[Excerpt from a dataset]
------------------------------------

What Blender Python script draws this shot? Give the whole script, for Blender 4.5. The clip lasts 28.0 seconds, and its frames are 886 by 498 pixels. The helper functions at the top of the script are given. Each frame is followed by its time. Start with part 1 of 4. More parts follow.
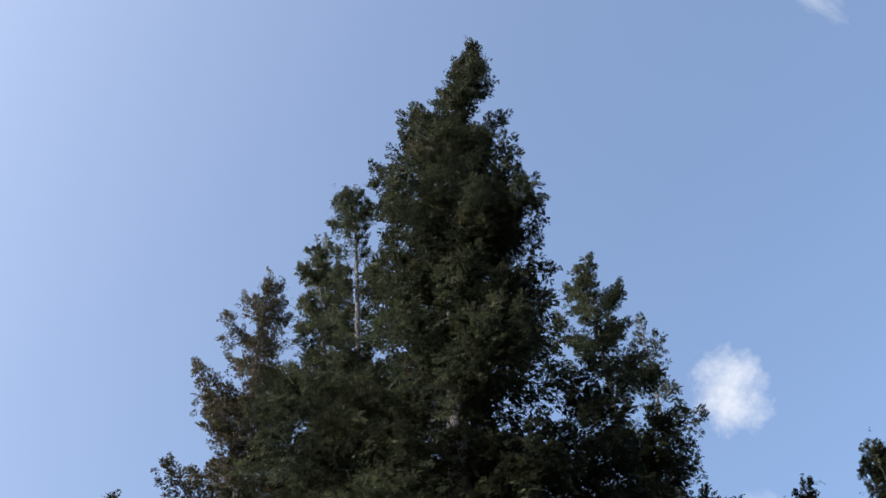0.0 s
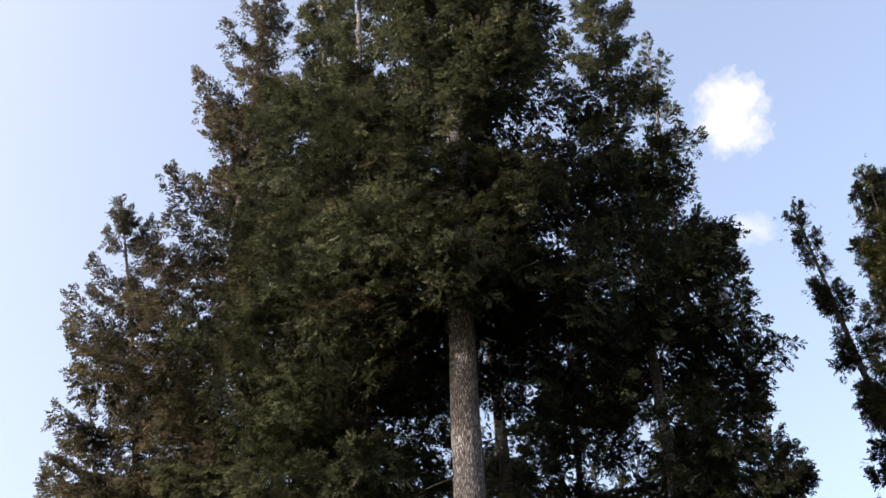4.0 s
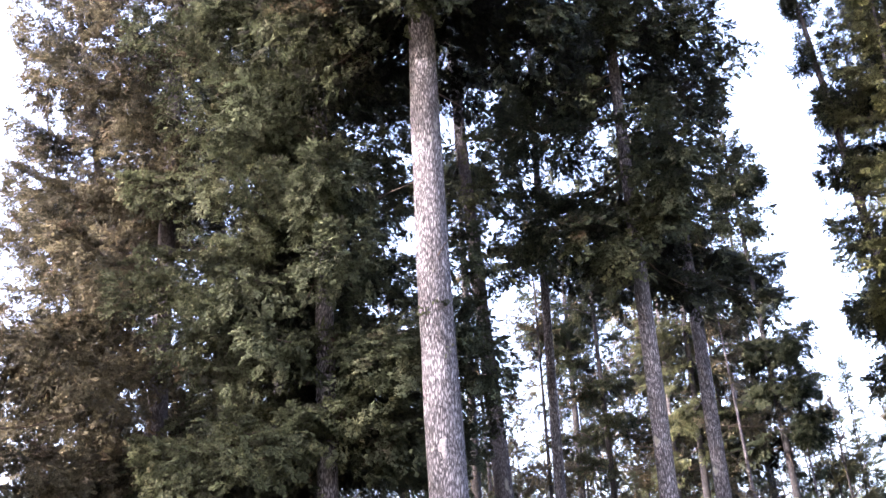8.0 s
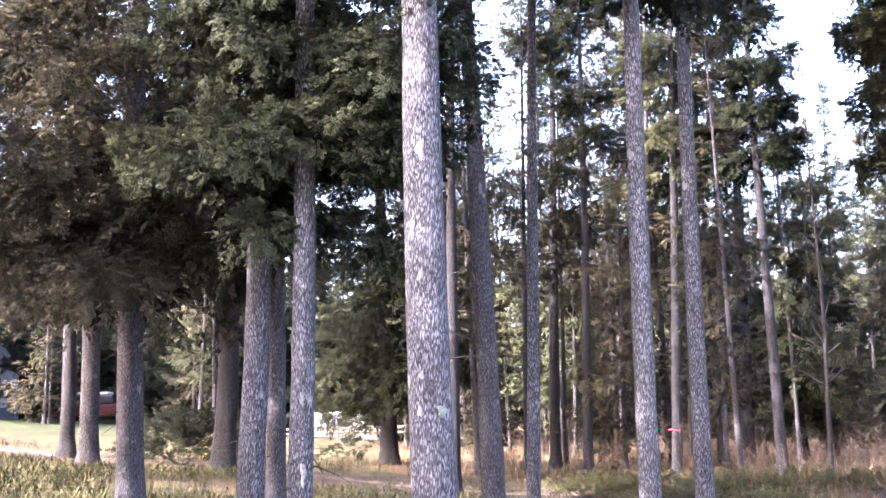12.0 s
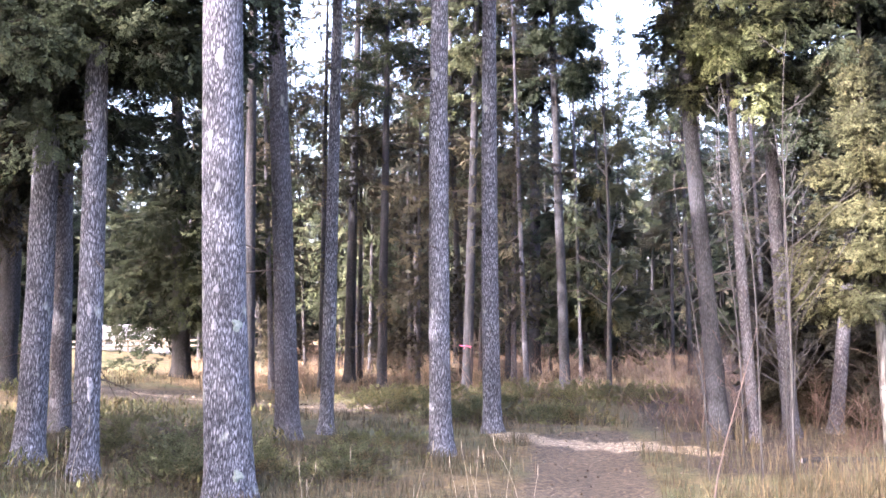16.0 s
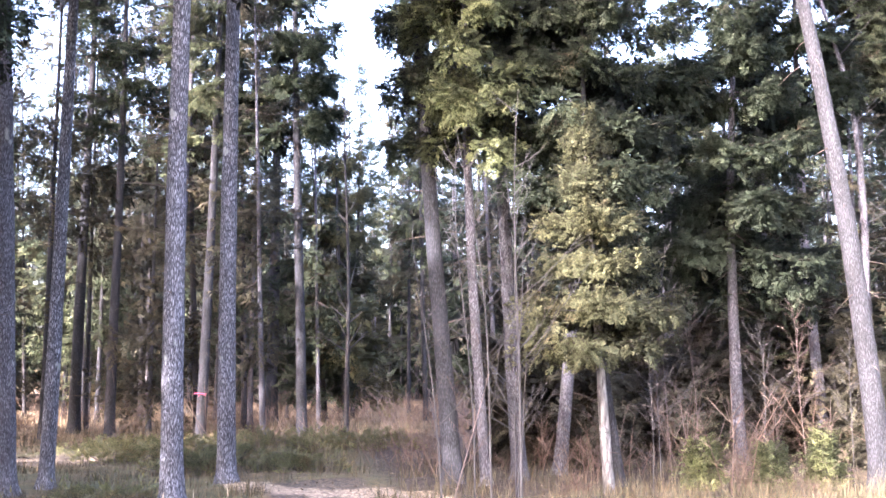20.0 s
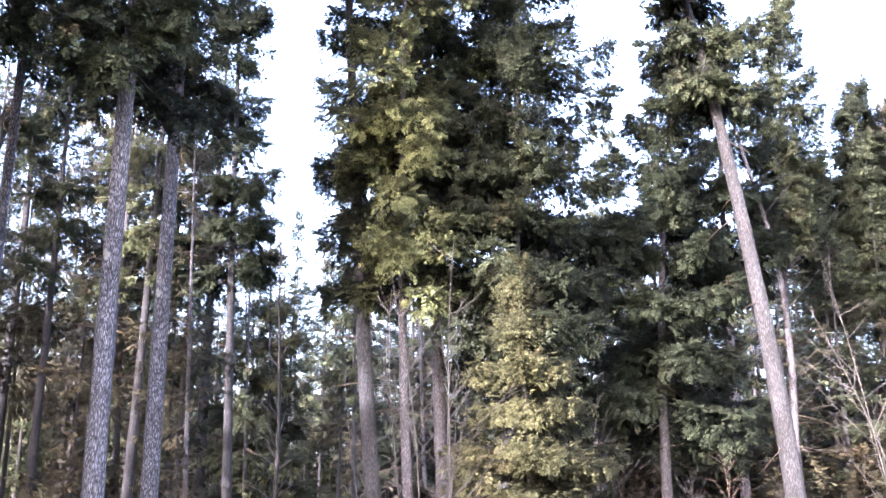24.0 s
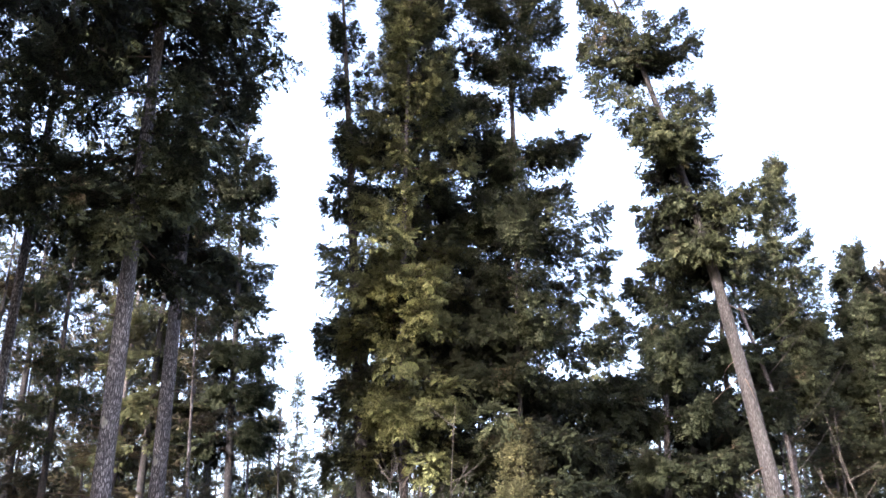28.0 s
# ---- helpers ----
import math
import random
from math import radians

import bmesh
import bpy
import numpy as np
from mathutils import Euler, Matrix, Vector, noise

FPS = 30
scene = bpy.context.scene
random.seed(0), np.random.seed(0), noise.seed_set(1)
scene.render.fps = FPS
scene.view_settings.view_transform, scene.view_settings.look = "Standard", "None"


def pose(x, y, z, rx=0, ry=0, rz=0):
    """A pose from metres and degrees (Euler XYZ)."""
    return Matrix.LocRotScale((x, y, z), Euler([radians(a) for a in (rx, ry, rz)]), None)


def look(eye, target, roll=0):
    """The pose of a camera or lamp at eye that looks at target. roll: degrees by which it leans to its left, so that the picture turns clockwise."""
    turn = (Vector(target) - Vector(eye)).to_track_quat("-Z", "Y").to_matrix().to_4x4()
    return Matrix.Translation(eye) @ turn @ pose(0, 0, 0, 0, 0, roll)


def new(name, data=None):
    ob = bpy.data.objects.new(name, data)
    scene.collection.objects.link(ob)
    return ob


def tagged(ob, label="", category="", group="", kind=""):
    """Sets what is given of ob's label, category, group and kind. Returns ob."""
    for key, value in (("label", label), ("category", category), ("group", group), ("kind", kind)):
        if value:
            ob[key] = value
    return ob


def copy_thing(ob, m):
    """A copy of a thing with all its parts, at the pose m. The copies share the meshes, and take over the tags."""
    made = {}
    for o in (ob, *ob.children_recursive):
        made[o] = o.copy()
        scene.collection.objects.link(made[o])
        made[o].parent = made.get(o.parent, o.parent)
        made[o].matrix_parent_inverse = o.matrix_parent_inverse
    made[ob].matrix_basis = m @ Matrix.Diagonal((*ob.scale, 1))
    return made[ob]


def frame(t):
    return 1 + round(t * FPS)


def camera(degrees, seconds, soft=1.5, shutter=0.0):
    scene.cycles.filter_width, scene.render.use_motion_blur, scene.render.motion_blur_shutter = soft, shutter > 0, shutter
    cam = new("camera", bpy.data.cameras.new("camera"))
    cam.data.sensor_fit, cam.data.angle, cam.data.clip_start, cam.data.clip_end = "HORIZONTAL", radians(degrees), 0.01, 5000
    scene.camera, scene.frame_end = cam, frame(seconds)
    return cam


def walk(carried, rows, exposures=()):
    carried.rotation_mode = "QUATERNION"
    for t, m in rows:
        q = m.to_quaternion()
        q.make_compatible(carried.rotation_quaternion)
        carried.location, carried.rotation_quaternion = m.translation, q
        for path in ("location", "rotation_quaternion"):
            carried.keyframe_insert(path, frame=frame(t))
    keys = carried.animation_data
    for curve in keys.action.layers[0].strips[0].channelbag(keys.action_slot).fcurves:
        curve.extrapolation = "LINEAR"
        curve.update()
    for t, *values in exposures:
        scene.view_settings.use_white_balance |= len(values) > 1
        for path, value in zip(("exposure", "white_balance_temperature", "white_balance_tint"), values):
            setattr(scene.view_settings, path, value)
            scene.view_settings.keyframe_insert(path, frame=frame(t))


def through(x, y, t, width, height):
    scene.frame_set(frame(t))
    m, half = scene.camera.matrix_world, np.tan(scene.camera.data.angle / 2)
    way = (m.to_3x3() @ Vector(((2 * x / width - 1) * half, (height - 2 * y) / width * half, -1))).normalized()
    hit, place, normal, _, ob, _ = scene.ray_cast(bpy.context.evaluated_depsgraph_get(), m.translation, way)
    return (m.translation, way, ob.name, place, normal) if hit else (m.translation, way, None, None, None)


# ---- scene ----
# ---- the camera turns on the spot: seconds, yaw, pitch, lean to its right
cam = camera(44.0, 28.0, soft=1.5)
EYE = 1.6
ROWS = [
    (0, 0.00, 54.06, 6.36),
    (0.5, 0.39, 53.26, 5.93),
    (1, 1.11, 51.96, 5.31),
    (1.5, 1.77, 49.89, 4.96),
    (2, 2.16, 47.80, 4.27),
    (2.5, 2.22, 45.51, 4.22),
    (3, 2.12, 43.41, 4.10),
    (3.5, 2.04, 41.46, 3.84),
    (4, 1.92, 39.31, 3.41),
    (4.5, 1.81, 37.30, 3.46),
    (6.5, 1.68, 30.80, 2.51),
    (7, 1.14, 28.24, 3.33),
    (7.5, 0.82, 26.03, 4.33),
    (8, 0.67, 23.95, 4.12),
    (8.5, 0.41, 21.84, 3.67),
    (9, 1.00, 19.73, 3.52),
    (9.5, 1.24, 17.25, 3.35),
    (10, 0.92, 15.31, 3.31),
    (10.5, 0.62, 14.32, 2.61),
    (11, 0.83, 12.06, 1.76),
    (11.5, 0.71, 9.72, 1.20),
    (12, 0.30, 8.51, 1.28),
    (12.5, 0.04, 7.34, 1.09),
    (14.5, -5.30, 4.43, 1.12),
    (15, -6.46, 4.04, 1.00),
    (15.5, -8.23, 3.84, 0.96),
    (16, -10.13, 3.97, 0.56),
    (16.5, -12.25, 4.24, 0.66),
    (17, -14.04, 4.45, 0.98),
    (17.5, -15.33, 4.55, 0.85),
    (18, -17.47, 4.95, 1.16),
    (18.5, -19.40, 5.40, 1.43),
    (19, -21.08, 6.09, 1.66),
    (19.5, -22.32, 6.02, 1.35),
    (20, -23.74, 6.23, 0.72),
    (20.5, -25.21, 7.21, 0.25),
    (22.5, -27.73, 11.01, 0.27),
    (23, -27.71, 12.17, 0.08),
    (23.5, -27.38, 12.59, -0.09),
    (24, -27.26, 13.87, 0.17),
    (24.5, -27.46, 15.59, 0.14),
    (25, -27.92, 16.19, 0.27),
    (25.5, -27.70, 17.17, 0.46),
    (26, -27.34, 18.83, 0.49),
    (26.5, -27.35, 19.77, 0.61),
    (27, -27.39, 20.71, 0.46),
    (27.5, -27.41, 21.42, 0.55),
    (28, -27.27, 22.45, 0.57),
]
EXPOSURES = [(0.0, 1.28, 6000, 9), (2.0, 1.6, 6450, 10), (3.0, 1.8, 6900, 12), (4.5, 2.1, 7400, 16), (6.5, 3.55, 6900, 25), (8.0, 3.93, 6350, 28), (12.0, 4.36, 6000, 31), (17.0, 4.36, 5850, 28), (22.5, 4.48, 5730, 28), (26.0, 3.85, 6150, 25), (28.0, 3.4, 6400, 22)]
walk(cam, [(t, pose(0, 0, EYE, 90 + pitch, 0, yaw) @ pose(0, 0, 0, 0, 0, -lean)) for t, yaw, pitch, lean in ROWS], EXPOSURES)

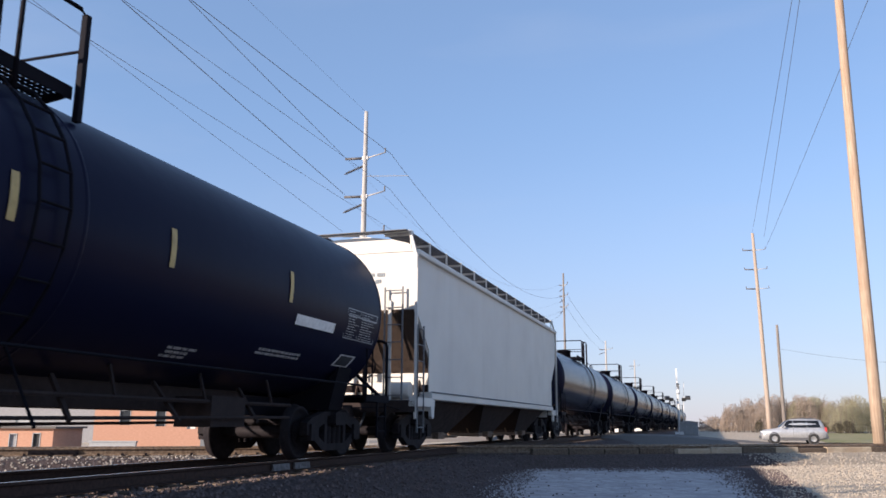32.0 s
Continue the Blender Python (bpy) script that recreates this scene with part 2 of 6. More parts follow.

------------------------------------

*DO THIS:* Pictures stay out. Print the data exactly, from its first line through the line containing "from math import radians".

*ANSWER BELOW:*
What Blender Python script draws this shot? Give the whole script, for Blender 4.5. The clip lasts 28.0 seconds, and its frames are 886 by 498 pixels. The helper functions at the top of the script are given. Each frame is followed by its time. Start with part 1 of 4. More parts follow.
0.0 s
4.0 s
8.0 s
12.0 s
16.0 s
20.0 s
24.0 s
28.0 s
# ---- helpers ----
import math
import random
from math import radians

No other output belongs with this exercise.